Saudi Arabia has inaugurated a multilayered fence along its northern borders, as part of efforts to secure the kingdom’s vast desert frontiers against infiltrators and smugglers, state media said.
King Abdullah announced late Friday the launch of the first stage of a border security programme, covering 900 kilometres (560 miles) of the northern frontier, SPA state news agency reported.
SPA did not name Iraq, Saudi Arabia’s neighbour to the north, referring only to the northern frontier, but the two countries’ common border stretches over 800 kilometres (500 miles).
The project includes five layers of fencing which will cut the “number of infiltrators, drug, arms and cattle smugglers to zero,” SPA said.

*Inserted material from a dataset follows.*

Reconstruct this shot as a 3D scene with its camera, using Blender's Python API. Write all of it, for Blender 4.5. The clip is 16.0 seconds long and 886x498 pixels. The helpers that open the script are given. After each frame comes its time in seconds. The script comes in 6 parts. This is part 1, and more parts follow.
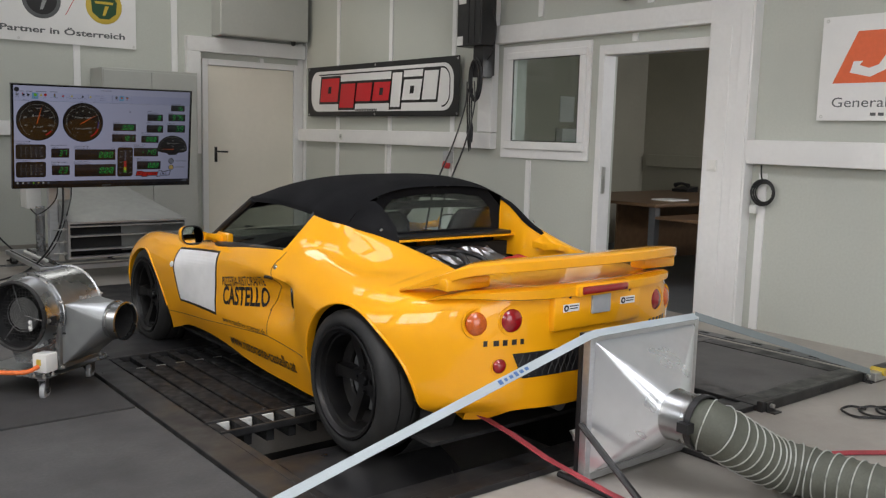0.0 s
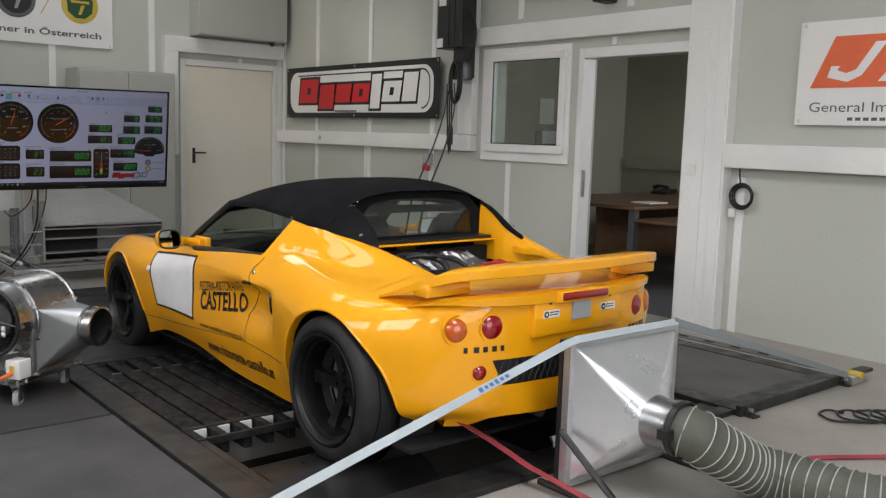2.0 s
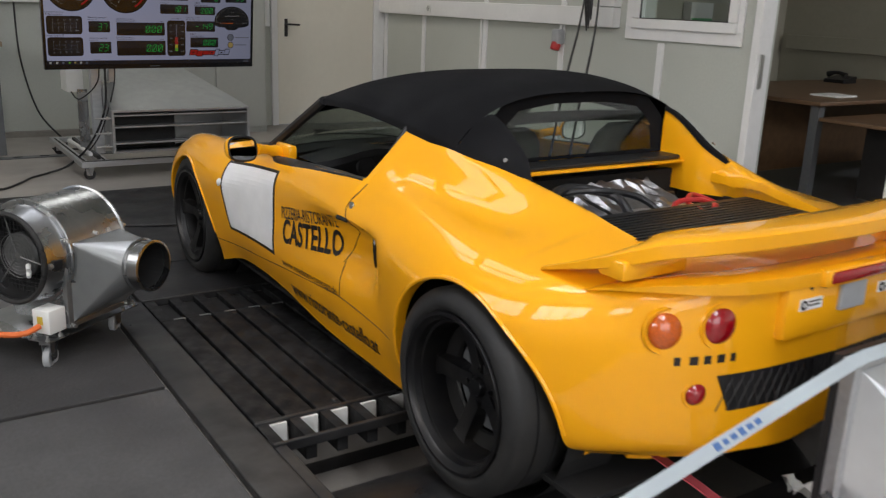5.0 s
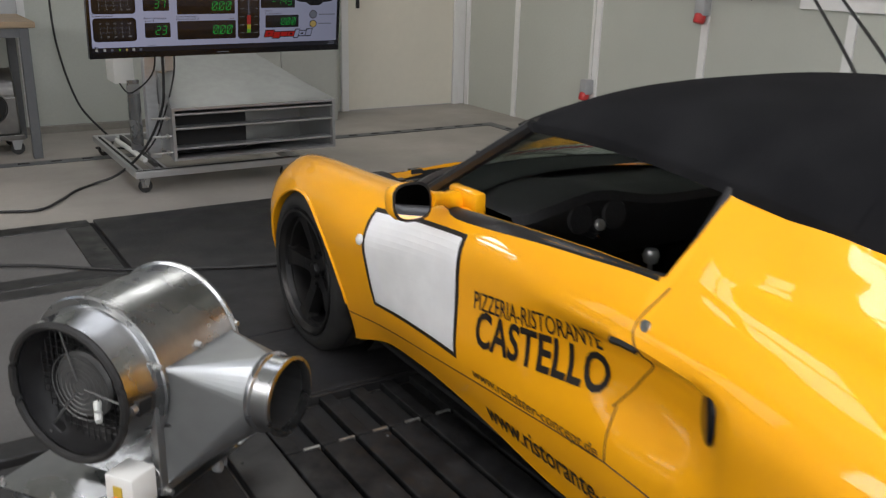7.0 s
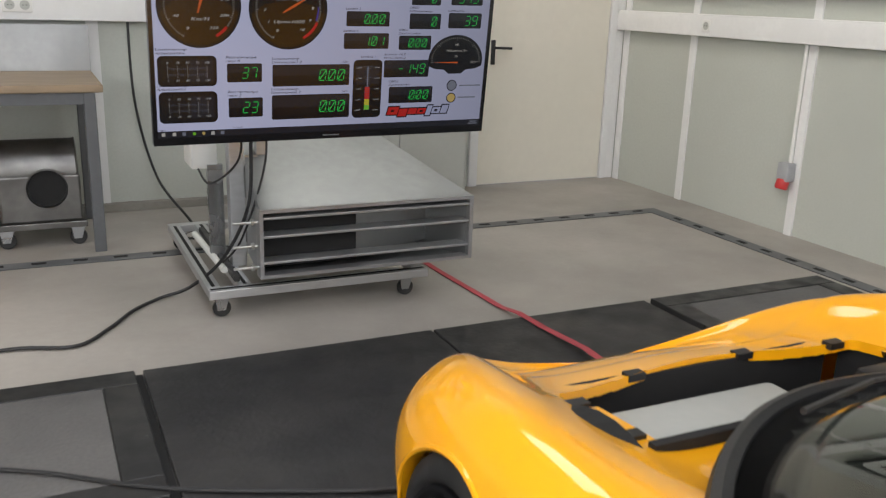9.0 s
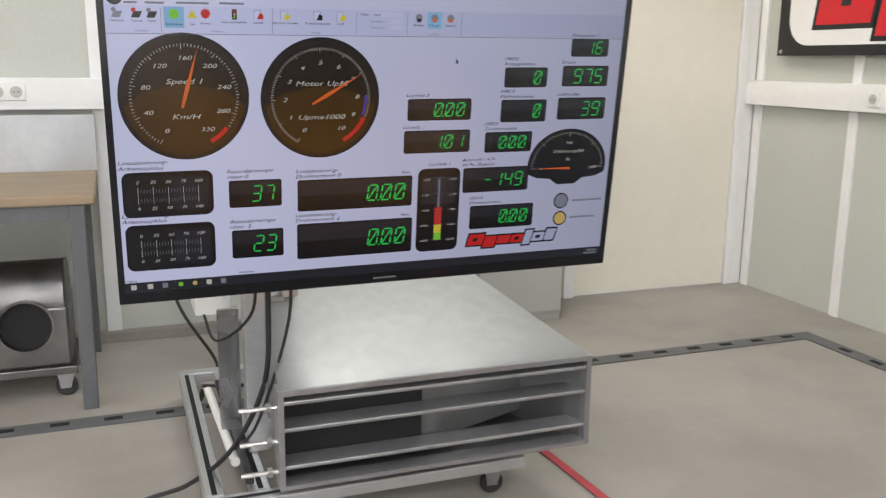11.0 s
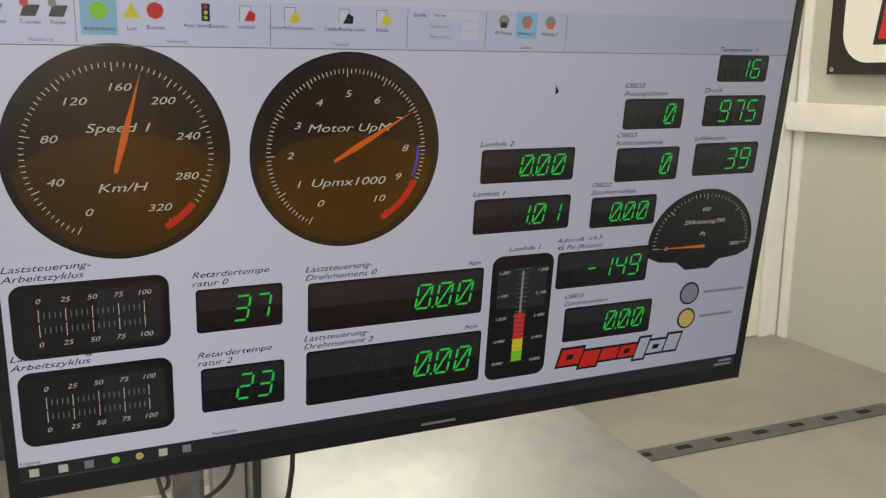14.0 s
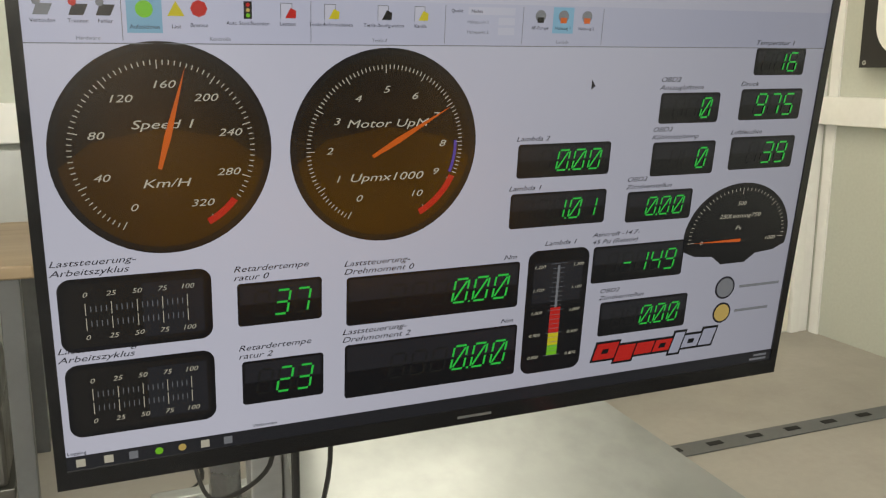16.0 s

It said surveillance would be reinforced by watch towers, night-vision cameras and 50 radars.
Control complexes have been built in areas stretching from Hafr al-Batin in the northeast to Turaif near the Jordanian border, SPA said.
Relations between Iraq and Saudi Arabia have been deeply strained.

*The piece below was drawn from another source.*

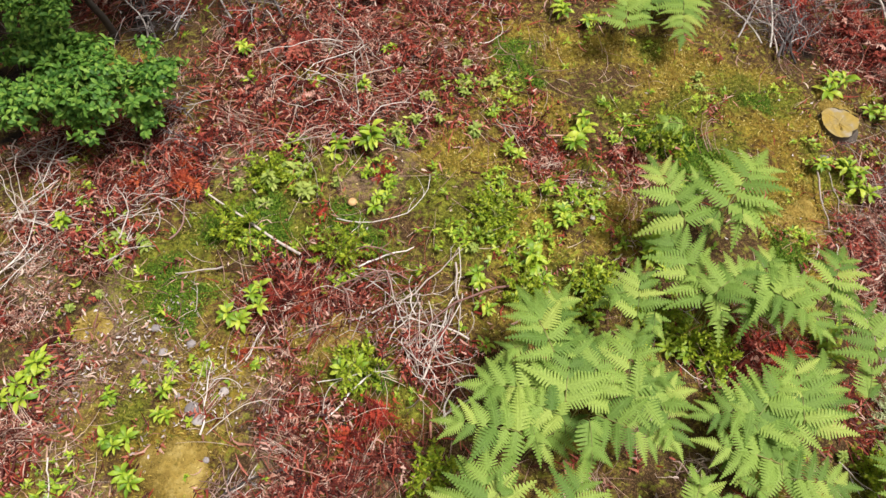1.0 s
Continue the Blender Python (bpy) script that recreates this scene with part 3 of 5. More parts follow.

Riyadh has accused outgoing Iraqi Prime Minister Nuri al-Maliki of creating the conditions for the jihadist insurgency in his country by marginalising its Sunni Arab minority.
Maliki in turn has accused the oil-rich kingdom of supporting “terrorism” in Shiite-majority Iraq.

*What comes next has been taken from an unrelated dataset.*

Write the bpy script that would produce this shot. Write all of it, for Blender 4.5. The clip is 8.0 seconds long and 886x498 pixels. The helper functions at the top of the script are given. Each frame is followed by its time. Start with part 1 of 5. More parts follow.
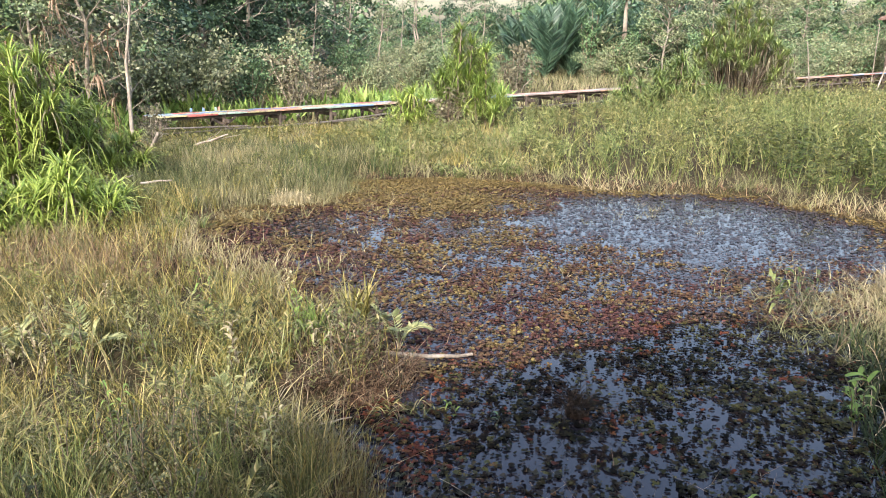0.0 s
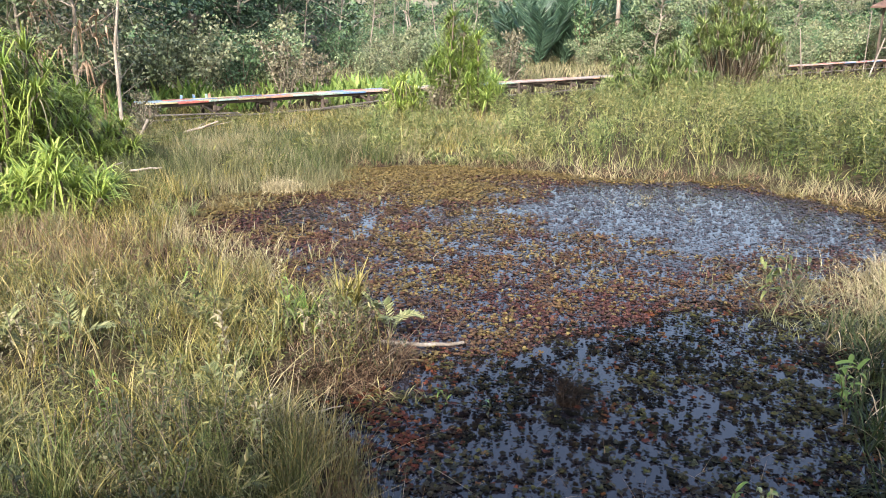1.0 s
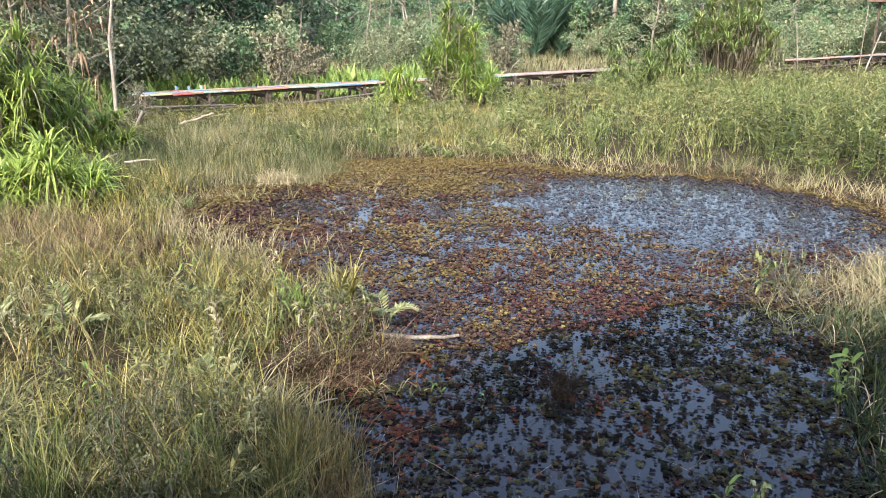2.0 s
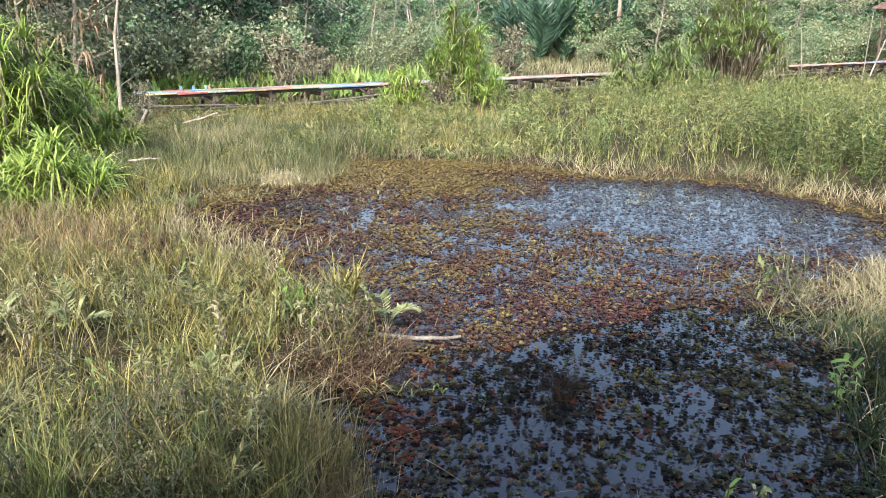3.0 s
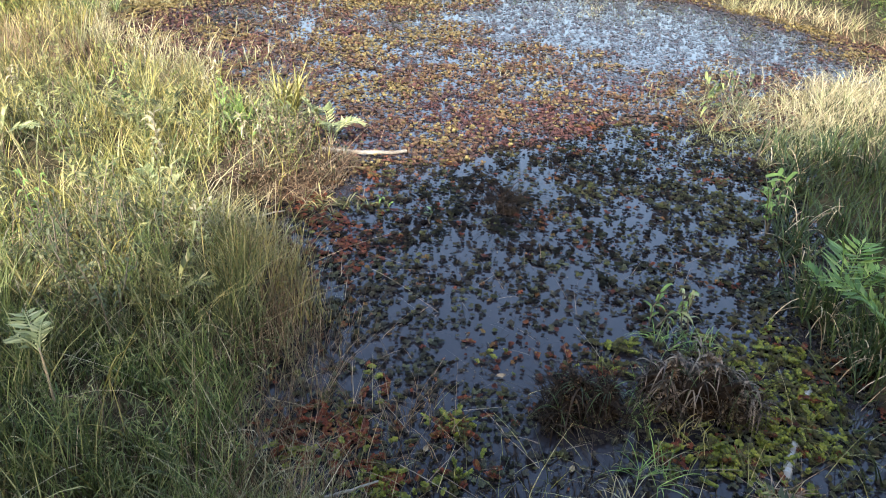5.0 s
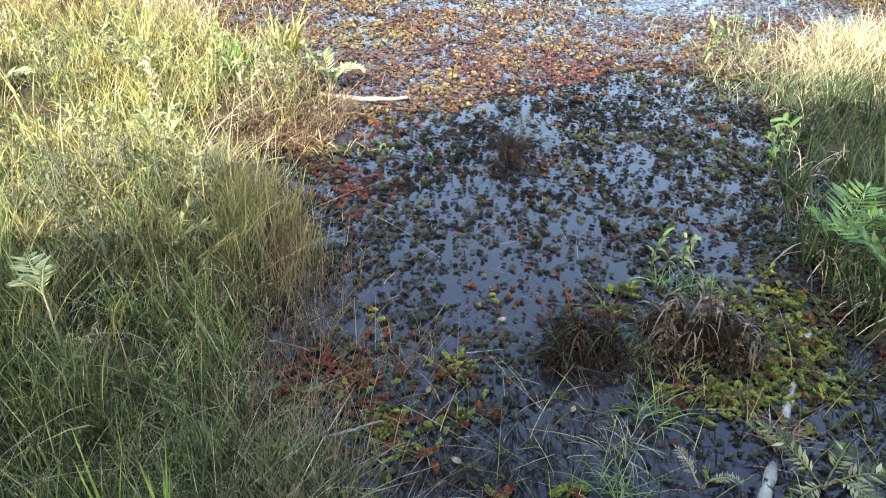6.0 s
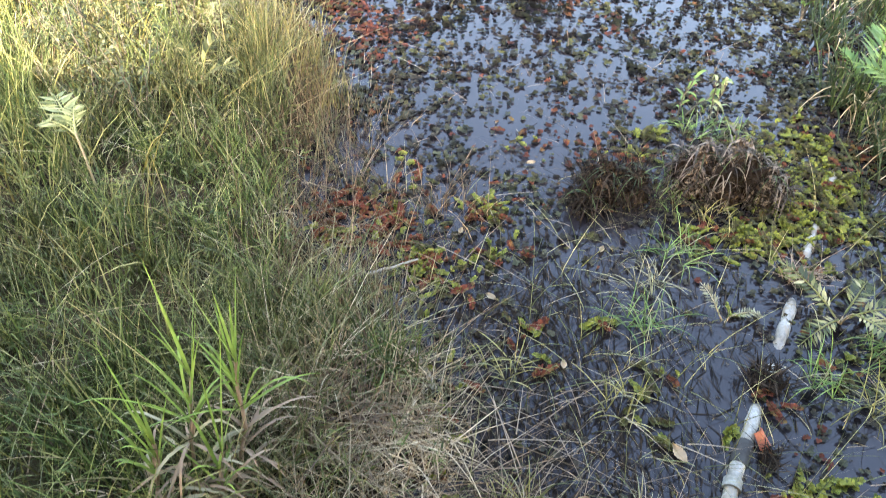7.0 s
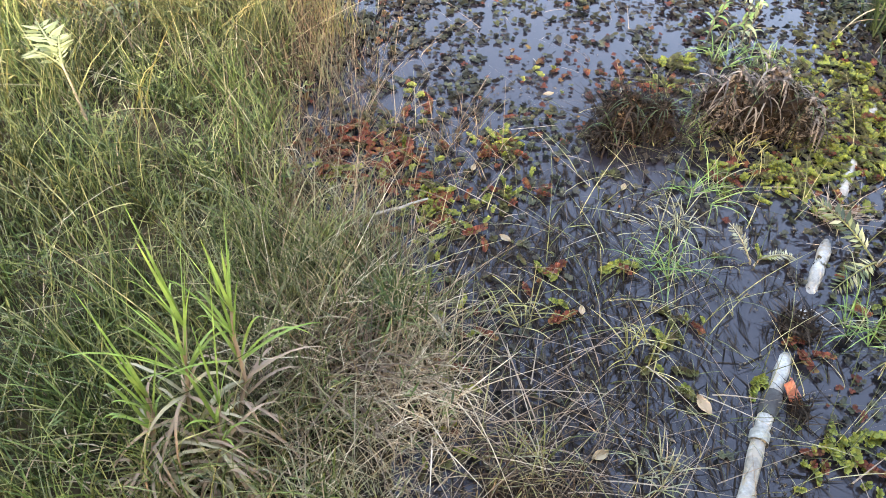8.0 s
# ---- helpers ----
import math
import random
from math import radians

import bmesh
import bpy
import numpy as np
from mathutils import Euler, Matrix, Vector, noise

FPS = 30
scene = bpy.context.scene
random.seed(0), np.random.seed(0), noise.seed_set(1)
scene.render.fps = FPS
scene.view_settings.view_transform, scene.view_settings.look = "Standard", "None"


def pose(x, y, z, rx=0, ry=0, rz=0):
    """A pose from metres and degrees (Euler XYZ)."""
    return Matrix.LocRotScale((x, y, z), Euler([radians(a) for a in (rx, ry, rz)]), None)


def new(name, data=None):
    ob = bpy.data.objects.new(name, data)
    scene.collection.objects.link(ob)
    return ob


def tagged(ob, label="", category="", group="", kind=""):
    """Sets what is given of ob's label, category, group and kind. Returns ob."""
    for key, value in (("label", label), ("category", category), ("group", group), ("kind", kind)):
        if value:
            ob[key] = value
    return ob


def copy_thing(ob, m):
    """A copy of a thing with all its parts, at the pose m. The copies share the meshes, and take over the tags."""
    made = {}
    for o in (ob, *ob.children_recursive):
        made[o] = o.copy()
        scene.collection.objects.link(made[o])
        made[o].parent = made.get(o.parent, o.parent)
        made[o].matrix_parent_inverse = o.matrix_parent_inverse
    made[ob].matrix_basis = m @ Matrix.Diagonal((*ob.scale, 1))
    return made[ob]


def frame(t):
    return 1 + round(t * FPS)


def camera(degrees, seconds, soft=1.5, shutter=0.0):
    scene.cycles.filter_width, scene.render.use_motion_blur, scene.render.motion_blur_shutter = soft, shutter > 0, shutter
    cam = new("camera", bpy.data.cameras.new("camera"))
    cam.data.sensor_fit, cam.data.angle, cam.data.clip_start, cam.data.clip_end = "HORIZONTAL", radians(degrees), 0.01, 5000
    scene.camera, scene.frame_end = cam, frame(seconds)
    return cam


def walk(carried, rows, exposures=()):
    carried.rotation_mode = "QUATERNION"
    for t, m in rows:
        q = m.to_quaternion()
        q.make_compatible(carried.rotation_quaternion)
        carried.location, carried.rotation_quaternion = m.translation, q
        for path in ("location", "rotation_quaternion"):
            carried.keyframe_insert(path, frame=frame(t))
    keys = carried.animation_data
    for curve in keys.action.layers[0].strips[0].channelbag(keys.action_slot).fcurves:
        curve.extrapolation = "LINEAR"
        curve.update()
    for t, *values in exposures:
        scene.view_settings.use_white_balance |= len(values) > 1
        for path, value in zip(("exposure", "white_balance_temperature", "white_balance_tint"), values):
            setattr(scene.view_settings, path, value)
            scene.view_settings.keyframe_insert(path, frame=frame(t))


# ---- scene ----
# The camera: held by someone standing at the edge of a raised deck, tilting down to the water.
cam = camera(61.0, 8.0, 0.95, 0.25)
PATH = [
    (0.0, pose(0.000, 0.000, 2.800, 74.82, 0.00, 0.00)),
    (0.5, pose(0.008, 0.015, 2.801, 74.47, 0.00, -0.21)),
    (1.0, pose(0.010, 0.031, 2.794, 73.89, -0.13, -0.55)),
    (1.5, pose(0.017, 0.047, 2.788, 73.36, -0.22, -0.74)),
    (3.0, pose(0.009, 0.026, 2.780, 73.54, -0.95, -0.48)),
    (3.5, pose(-0.004, 0.017, 2.769, 73.75, -1.23, -0.18)),
    (4.0, pose(-0.002, 0.045, 2.743, 71.35, -1.54, -0.59)),
    (4.5, pose(0.010, 0.066, 2.721, 64.94, -2.48, -3.19)),
    (4.7, pose(0.006, 0.059, 2.720, 62.45, -2.87, -4.15)),
    (6.0, pose(-0.006, 0.032, 2.661, 56.51, -2.73, -4.26)),
    (6.5, pose(-0.111, 0.009, 2.640, 51.71, -3.03, -4.69)),
    (7.0, pose(-0.190, -0.002, 2.639, 45.14, -3.02, -4.38)),
    (7.5, pose(-0.146, 0.060, 2.563, 41.53, -2.02, -3.44)),
    (8.0, pose(-0.155, 0.152, 2.512, 40.12, -2.10, -3.69)),
]
walk(cam, PATH, exposures=((0.0, 1.52, 6300, 19), (1.5, 1.52, 6200, 18), (3.0, 1.52, 6000, 14), (4.2, 1.56, 6100, 15), (4.7, 1.9, 6100, 14), (6.0, 2.66, 6150, 11), (7.0, 3.45, 6750, 14), (8.0, 3.68, 7150, 19)))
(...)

In July 2009, Riyadh signed a deal with European aerospace and defence contractors EADS to build a high-tech security fence on 9,000 kilometres (5,600 miles) of the country’s borders.
The original aim was to secure the Saudi border with Iraq with fencing and high-tech monitoring.
But with increased worries over infiltration by anti-government militants and Al-Qaeda, the Saudi interior ministry expanded the scope of the programme to fence and electronically monitor all the country’s borders.